Los ciudadanos, sobrepasados por la ingente y fatal información que llega en masivas andanadas desde las cuatro esquinas de la Tierra, ya no quieren saber de nada más que de sus propios conflictos. Si tienen trabajo y es seguro, allá los demás con sus miserias; y si no lo tienen o es tan eventual como esclavista, ojalá llegue ya la Tercera Guerra Mundial o el Apocalipsis y termine de una vez con todo. Así, crecen al mismo ritmo los multimillonarios que están sabiendo aprovecharse de la crisis que los desempleados sin opciones de futuro, descuartizándose la sociedad de forma irreversible entre brahmanes y parias. Los mundos que habitan los unos y los otros, sus anhelos e inquietudes, sus esperanzas y deseos, ya no tienen nada que ver, y, mientras los primeros ansían una sociedad tranquila y en orden, los otros verían con buenos ojos que un cataclismo pusiera el mundo del revés, y quién sabe si están esperando ansiosos su momento para la revancha.

Pero no es que la sociedad se haya fracturado por sí misma o que sea causa de un fenómeno espontáneo, sino que ha sido quebrada por ciertos intereses extremadamente perversos, ésos que invocan los Derechos Humanos para intervenir con ejércitos y acabar con ciertos regímenes –nada ejemplares, por cierto- en su beneficio, pero que ignoraron inanes lo de Ruanda-Burundi y el millón de vidas que se perdieron cruentamente a machetazos, o a los más de seiscientos mil seres humanos que mueren hoy en Dafur, o aún a los más de cuatro mil millones de hermanos, hijos del mismo Dios, que sobreviven con menos de 2 euros al día y sin agua potable, sin casas o sin luz eléctrica o sanitarios en ellas. Son, precisamente, ese algo menos del uno por ciento de la población mundial que acapara más del 60% de la riqueza del planeta. Y quieren más.
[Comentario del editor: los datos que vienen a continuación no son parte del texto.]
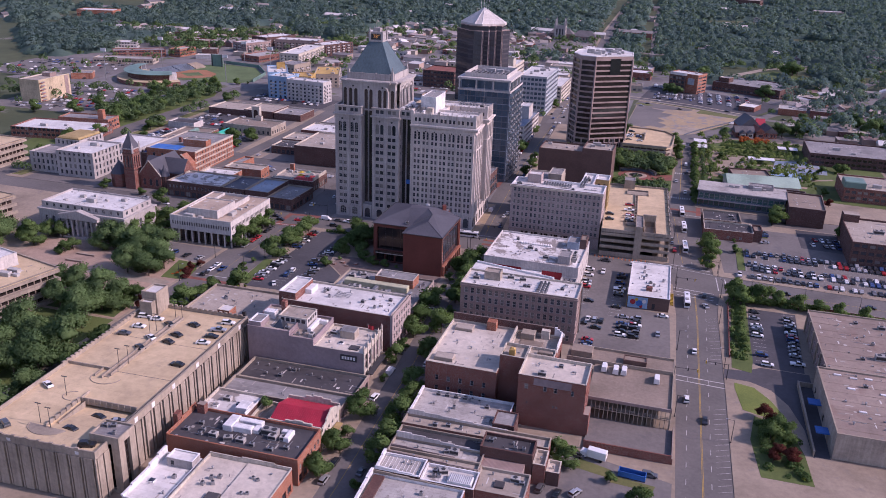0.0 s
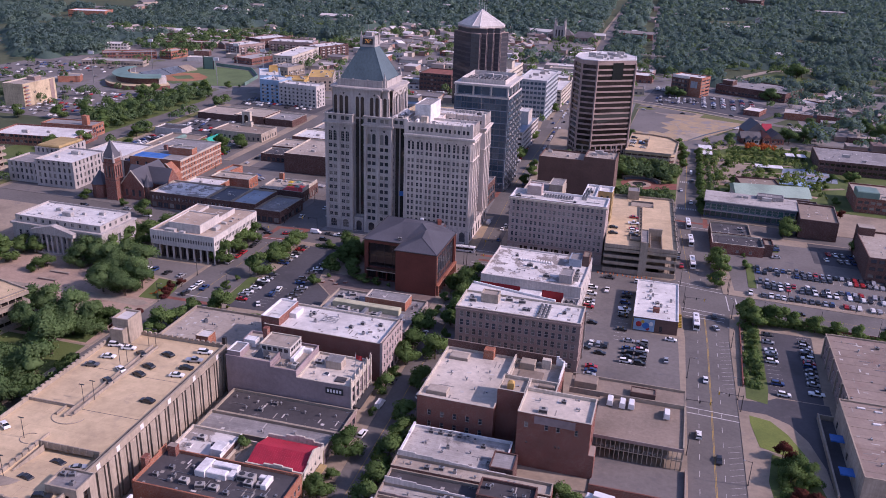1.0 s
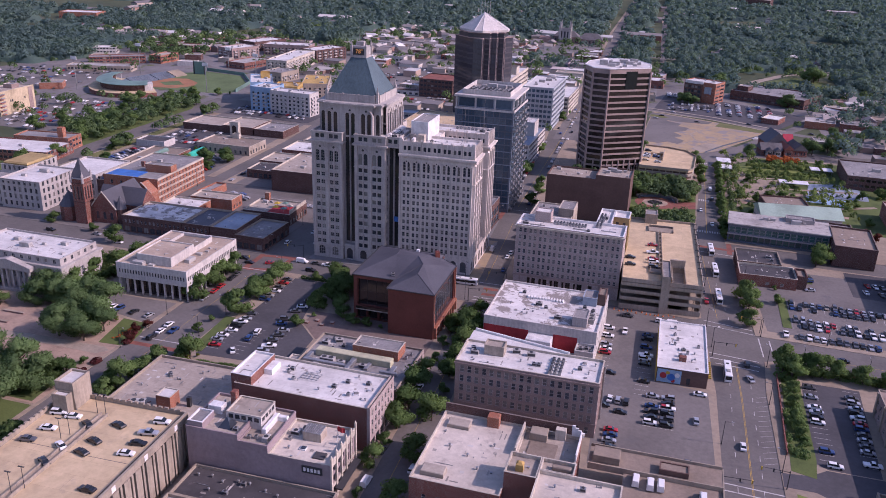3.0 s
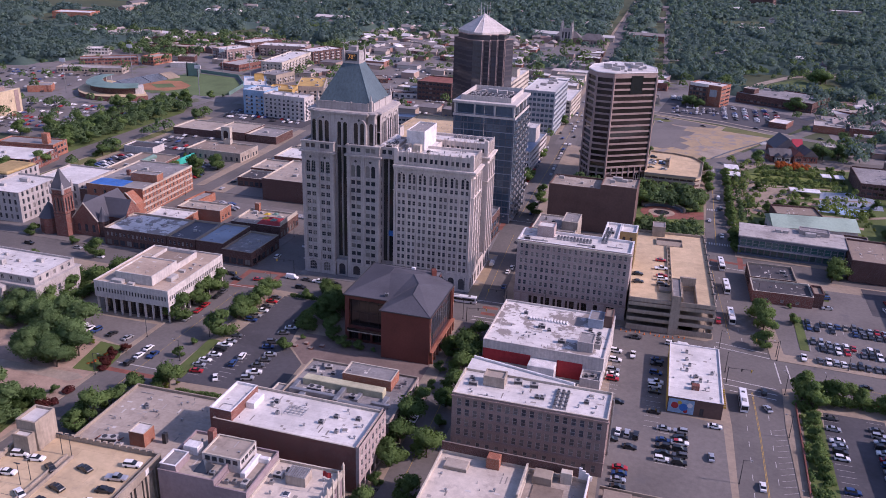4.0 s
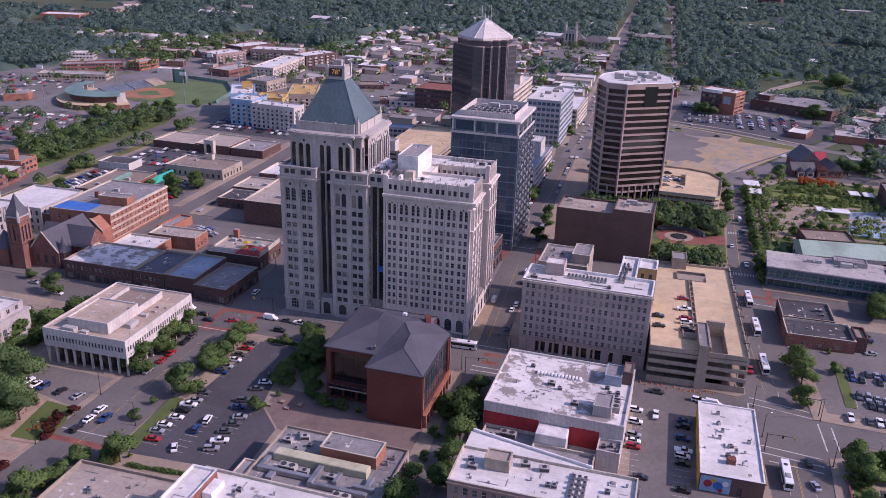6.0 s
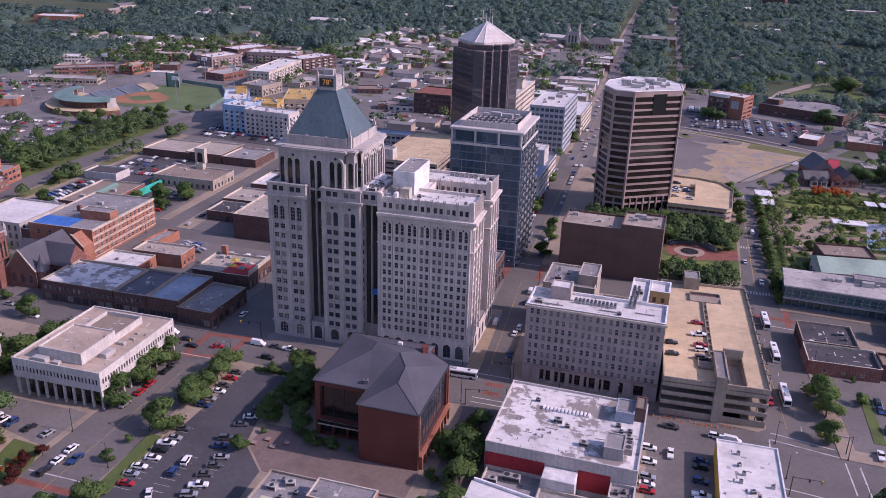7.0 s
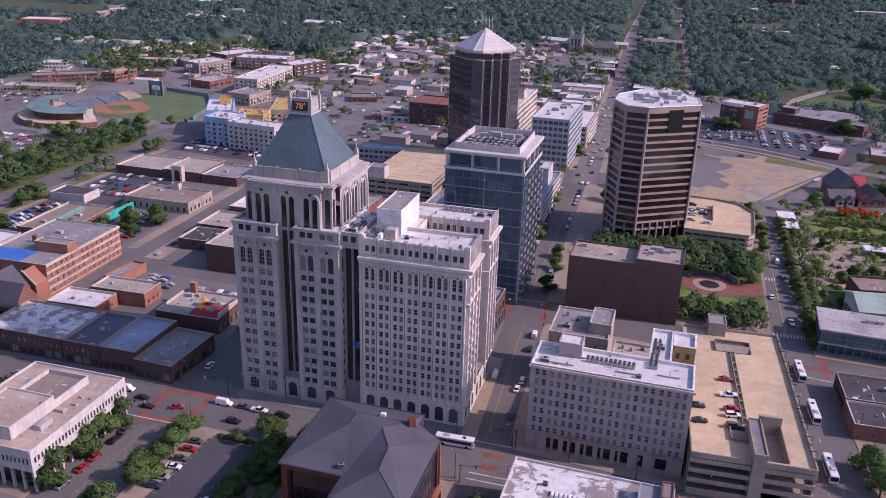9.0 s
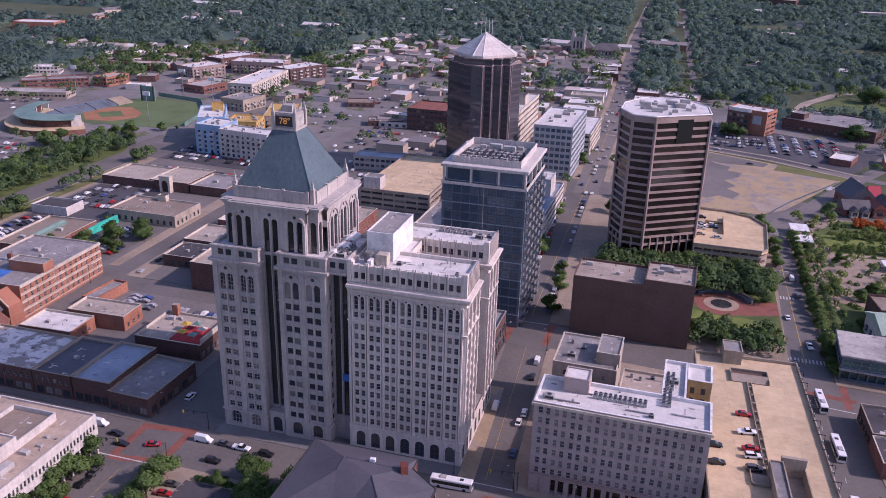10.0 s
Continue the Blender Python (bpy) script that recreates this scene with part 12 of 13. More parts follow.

Y lo quieren, porque las sociedades tragan con ello y no se rebelan; y lo quieren, porque los gobiernos les financian su angurria y las poblaciones se amiserian para poder hacer frente a los pagos de las tramposas deudas con que fingieron opulencia.

Pero no es sólo en África, en Asia o en algunos países de Latinoamérica donde los dientes crujen y chirrían de hambre, dolor y enfermedad, donde la muerte y la miseria han asentado su solio, porque ya sucede también en nuestras doradas sociedades, y, por más que los gobiernos se empeñen en ocultarlo con lustrosas teleseries de mucho colorín y mucha risa y telediarios mentirosos, ya asoman por entre la skyline de la esplendidez la fea y mugrienta cresta de los muladares, asaltando el corazón de las otrora lujosas ciudades de Occidente, ya asoman a la vuelta de cada esquina, en la puerta trasera del supermercado de ahí al lado, largas colas de indigentes que revuelven los deshechos por un bocado de gallofa, muchos de ellos hasta ayer arrogantes empleados o jóvenes titulados a los que su esfuerzo sólo les ha servido para caer en la pobreza más solemne, porque en las sociedades actuales sólo se retribuye a los corruptos, a los mentirosos y se rige por la plutocracia en plan chiringuito. El hambre y la necesidad ya no es cosa de allá lejos, sino que es de acá cerca, de al lado, del vecino, del pariente, propia.

El suicidio crece como una peste contemporánea y el aborto es algo tan cotidiano… La muerte amamanta con sus cadavéricas tetas a sus hijos, los que mueren y los que matan, porque lo que cuenta es la supervivencia, y tal vez no esté lejos el día en que, como en los caminos que conducen desde Dafur a Congo, Uganda o Kenia, veamos los linderos jalonados de los esqueletos infantiles de los hijos que dejaron las madres para que murieran, porque querían salvar a uno o dos de sus muchos vástagos. Como las perras, cuando comprenden que no pueden sacar adelante a toda su camada.

La democracia fue un espejismo, como es un espejismo el mañana. Lo es y lo será, asentado sobre estas bases perversas y sobre este orden desalmado. No hay futuro por este camino: ninguno. No en vano los poderosos llaman a éste su orden “el concierto de las naciones”, porque al movimiento de su batuta los Estados derivan de democracia en dictadura –Latinoamérica y la Operación Cóndor- y de dictadura en democracia –las dictaduras árabes-, acompañados por los coros vocales de la miseria -¡ay, ay, ay, aaaaaaaaayyyyy-y-y-y-aaa-, igualito que en el sentío flamenco. Un coro al que, o sí o sí, tal y como pinta el 2012, no vamos a tardar en unirnos.